La scarsa domanda ha infatti fatto volare le scorte statunitensi dell'ultima settimana oltre le attese. Si parla di 8,17 milioni di barili in più rispetto alla settimana precedente. Le previsioni indicavano invece una crescita pari alla metà di quanto avvenuto. Gli analisti attendevano un +4,7 milioni di barili.
Il rischio ora è quindi l'esaurimento a breve termine della capacità di stoccaggio statunitense. Solo gli stabilimenti di Cushing, in Oklahoma, (dove viene fissato il prezzo del Wti per il New York Mercantile Exchange – il NYMEX: principale mercato finanziario per le contrattazioni energetiche e di metalli preziosi) hanno visto raddoppiare le scorte nell'arco di cinque mesi.
Il Wti (West Texas Intermediate, ovvero il benchmark utilizzato per indicare l'andamento dei prezzi petroliferi) occupa ormai l'80% della capacità totale di stoccaggio di Cushing (escluso il 5% che si tiene vuoto per motivi legati alla sicurezza).
Ma il problema delle scorte non interessa solo gli Stati Uniti.
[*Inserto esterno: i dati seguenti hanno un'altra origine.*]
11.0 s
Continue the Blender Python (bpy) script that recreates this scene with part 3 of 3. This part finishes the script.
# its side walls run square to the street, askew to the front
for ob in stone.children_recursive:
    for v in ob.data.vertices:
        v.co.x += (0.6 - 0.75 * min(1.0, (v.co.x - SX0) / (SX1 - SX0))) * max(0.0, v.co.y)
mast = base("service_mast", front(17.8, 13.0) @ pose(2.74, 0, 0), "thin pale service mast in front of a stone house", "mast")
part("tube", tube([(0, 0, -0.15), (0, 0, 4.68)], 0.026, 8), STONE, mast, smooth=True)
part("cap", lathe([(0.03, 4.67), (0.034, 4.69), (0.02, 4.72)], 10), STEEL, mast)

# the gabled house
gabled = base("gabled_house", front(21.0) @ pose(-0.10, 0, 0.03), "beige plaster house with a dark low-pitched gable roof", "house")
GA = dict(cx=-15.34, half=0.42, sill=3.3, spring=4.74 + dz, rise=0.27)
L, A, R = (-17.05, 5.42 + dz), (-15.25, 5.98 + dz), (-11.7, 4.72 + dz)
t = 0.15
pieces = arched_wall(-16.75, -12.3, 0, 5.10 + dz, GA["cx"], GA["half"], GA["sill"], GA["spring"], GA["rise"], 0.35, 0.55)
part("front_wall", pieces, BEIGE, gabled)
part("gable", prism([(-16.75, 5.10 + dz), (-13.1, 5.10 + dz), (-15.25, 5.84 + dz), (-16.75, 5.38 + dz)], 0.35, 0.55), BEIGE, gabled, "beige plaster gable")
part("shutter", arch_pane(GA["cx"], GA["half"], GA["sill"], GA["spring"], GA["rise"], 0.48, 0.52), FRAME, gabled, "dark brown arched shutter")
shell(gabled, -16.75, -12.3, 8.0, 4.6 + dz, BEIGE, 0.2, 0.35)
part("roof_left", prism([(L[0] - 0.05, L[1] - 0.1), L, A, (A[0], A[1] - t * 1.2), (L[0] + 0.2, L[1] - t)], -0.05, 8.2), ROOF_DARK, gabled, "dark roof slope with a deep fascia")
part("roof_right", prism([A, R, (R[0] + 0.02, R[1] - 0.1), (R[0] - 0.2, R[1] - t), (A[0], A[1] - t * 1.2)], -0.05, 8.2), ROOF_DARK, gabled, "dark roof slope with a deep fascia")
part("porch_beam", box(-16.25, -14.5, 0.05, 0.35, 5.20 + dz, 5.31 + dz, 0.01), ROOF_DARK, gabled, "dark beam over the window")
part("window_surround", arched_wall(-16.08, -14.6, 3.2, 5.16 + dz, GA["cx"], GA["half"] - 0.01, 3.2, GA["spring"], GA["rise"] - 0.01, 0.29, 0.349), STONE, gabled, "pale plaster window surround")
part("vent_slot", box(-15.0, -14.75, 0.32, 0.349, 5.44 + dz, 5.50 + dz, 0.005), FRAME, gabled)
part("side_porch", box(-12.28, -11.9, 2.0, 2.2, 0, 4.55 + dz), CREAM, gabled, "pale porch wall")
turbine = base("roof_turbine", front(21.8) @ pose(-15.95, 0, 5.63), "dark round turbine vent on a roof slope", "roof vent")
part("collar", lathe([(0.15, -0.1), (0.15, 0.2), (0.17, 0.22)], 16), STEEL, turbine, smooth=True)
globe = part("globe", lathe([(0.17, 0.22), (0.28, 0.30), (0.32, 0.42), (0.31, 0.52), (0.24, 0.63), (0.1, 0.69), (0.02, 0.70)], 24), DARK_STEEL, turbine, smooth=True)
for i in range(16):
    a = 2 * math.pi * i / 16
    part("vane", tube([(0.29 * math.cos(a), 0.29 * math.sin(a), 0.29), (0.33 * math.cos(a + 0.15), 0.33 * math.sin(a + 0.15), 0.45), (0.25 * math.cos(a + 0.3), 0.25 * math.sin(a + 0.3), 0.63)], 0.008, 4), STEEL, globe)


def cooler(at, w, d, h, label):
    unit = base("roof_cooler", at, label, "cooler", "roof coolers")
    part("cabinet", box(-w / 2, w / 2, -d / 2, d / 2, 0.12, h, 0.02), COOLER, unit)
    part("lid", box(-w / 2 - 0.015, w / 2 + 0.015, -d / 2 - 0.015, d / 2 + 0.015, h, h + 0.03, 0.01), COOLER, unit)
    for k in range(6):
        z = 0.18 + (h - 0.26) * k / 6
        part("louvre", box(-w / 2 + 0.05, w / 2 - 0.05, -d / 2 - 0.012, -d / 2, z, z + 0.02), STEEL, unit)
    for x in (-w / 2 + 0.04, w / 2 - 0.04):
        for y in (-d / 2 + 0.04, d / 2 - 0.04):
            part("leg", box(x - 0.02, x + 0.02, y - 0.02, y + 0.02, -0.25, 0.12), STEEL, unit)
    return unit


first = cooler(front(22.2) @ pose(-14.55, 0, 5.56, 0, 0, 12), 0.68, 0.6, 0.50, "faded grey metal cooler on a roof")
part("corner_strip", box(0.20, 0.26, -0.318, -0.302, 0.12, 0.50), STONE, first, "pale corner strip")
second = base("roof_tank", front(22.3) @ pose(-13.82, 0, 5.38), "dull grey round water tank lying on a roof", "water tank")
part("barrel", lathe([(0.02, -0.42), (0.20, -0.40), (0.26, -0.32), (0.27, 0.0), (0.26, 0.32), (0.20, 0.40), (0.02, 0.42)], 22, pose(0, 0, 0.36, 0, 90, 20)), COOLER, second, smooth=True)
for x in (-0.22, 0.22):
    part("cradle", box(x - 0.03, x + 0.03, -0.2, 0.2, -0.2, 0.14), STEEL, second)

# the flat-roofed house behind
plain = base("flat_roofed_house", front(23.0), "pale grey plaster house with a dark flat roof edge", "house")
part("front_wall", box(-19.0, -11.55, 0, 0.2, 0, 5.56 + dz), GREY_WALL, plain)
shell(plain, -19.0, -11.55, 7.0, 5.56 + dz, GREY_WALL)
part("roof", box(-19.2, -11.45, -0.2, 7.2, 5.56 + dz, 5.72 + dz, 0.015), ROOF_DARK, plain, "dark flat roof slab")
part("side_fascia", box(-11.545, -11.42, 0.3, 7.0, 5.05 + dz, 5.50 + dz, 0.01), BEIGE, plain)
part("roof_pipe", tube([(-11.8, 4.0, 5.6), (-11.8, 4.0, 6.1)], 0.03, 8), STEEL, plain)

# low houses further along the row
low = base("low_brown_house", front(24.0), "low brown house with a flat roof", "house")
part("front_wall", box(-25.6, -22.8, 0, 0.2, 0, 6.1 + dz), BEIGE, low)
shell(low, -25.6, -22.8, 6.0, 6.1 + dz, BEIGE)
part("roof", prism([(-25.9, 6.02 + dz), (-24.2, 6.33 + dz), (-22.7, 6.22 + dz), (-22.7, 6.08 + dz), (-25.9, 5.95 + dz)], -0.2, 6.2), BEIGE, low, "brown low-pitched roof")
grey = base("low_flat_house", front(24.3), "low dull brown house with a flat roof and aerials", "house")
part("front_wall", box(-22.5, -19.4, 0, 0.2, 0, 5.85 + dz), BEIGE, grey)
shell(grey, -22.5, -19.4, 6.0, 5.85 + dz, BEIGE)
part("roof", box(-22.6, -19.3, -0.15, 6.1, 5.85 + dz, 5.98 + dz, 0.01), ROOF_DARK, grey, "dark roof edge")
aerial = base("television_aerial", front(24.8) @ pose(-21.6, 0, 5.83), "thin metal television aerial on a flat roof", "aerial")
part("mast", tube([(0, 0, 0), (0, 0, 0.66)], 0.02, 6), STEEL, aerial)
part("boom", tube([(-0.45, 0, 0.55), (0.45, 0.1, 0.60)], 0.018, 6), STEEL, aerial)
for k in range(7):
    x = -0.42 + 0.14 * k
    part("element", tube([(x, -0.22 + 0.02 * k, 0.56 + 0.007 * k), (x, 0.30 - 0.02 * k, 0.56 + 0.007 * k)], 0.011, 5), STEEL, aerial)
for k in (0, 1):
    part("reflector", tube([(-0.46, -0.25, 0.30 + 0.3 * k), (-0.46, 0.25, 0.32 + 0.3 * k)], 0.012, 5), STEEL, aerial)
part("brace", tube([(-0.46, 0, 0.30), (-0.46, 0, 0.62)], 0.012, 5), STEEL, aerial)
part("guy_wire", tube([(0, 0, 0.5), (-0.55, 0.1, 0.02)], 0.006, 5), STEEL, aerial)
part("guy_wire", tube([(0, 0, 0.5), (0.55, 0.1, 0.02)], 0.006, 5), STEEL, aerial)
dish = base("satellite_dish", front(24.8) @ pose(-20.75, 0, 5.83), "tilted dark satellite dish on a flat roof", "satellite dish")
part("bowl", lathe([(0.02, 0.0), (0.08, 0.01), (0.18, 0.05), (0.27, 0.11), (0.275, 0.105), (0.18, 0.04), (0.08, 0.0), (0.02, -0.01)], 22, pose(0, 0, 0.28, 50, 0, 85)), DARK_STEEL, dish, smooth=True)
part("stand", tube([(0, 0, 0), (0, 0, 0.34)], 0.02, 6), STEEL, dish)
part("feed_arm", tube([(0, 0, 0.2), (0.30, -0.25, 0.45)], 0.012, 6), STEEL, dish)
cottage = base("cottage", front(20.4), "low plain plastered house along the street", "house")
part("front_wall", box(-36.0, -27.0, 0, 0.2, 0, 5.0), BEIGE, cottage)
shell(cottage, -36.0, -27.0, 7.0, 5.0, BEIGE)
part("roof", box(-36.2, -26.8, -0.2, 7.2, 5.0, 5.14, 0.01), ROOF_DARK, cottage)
Il calo delle importazioni di greggio da parte della Cina, -7% a gennaio su dicembre a cui è seguita un'ulteriore flessione a febbraio (a dicembre la Cina importava in media 7,15 milioni di barili al giorno), è la conseguenza dell'accumulo strategico iniziale, legato al basso prezzo, che ha via via portato ad una limitazione della capacità di stoccaggio di Pechino.
Intanto negli Stati Uniti, anche se le estrazioni di petrolio rimangono a livelli record, intorno ai 9,42 milioni di barili al giorno, si comincia ad assistere ad un rallentamento della produzione. Nella seconda settimana di marzo l'Energy Information Administration, ha infatti rilevato una aumento della produzione di soli tre mila barili al giorno.
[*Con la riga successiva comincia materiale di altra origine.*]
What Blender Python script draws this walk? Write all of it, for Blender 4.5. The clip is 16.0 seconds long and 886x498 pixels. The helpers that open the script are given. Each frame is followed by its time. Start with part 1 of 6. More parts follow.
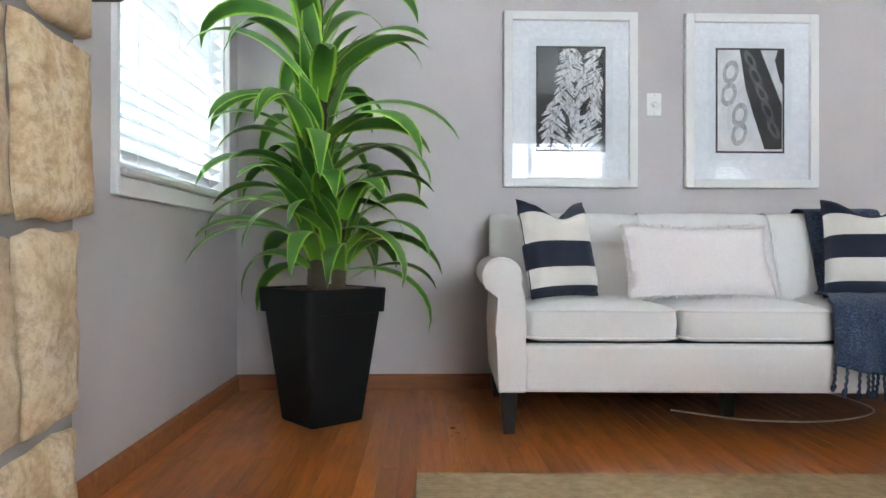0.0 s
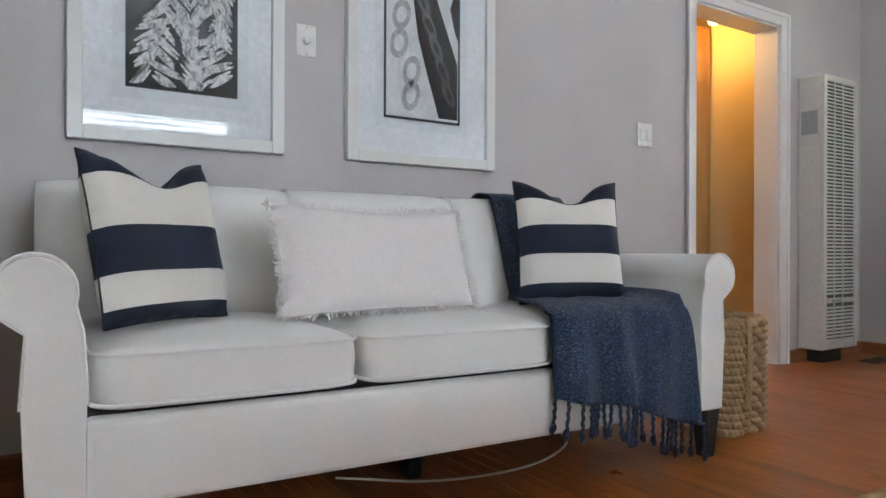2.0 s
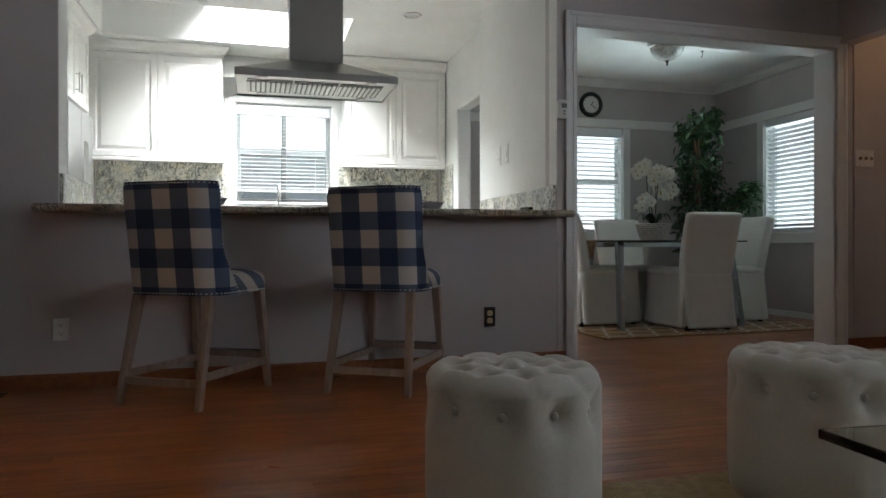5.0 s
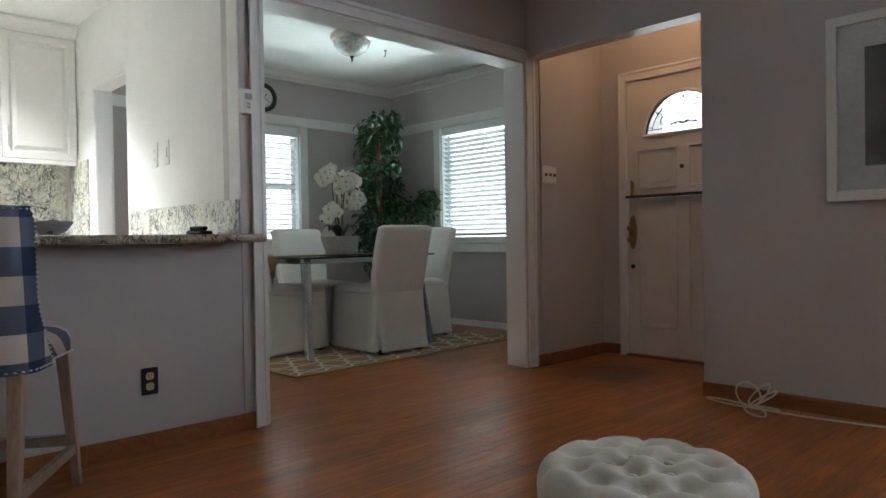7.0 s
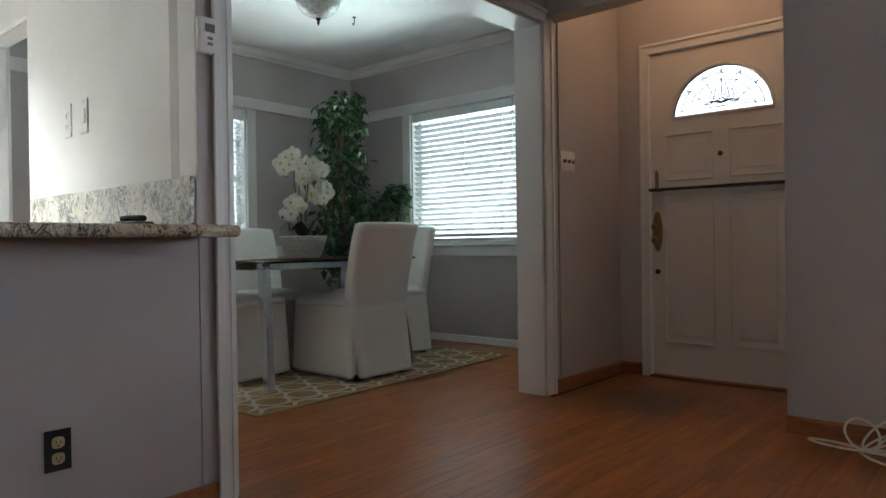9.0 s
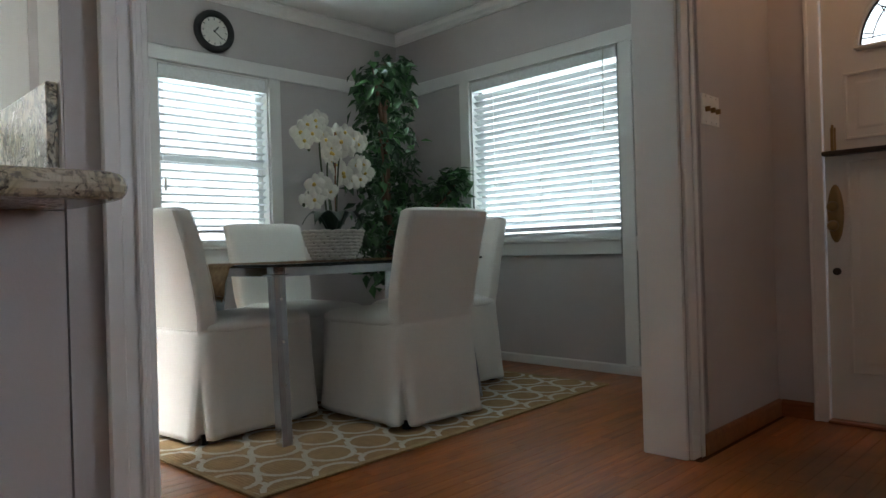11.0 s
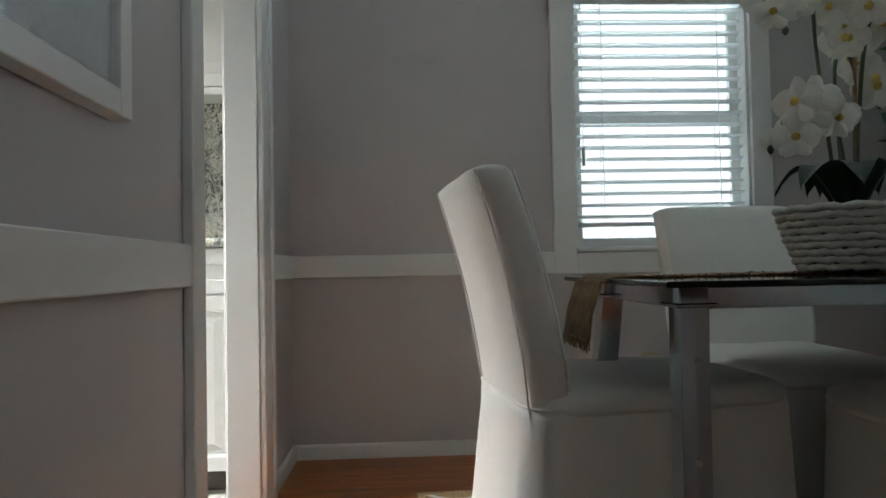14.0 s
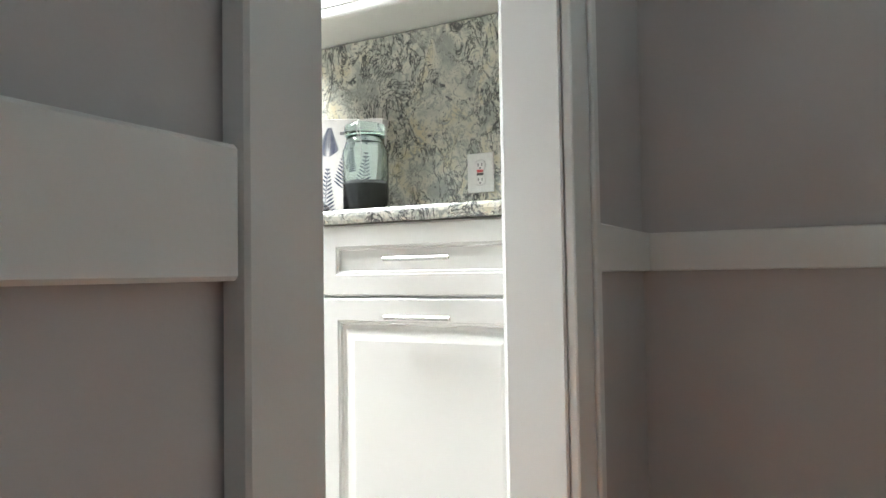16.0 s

Un altro indicatore è il calo delle trivelle attive. Secondo Baker Hughes a inizio marzo il numero è sceso ai minimi dal 2011 a 922 unità. Solo nella prima settimana del terzo mese dell'anno si è registrato un calo delle trivelle attive di 62 unità: circa il doppio rispetto al calo di 33 e 37 registrato rispettivamente nelle ultime due settimane di febbraio. Rispetto all'ottobre scorso, quando si registrò (con 1.609 trivelle attive) il massimo record storico, il calo è stato del 40%.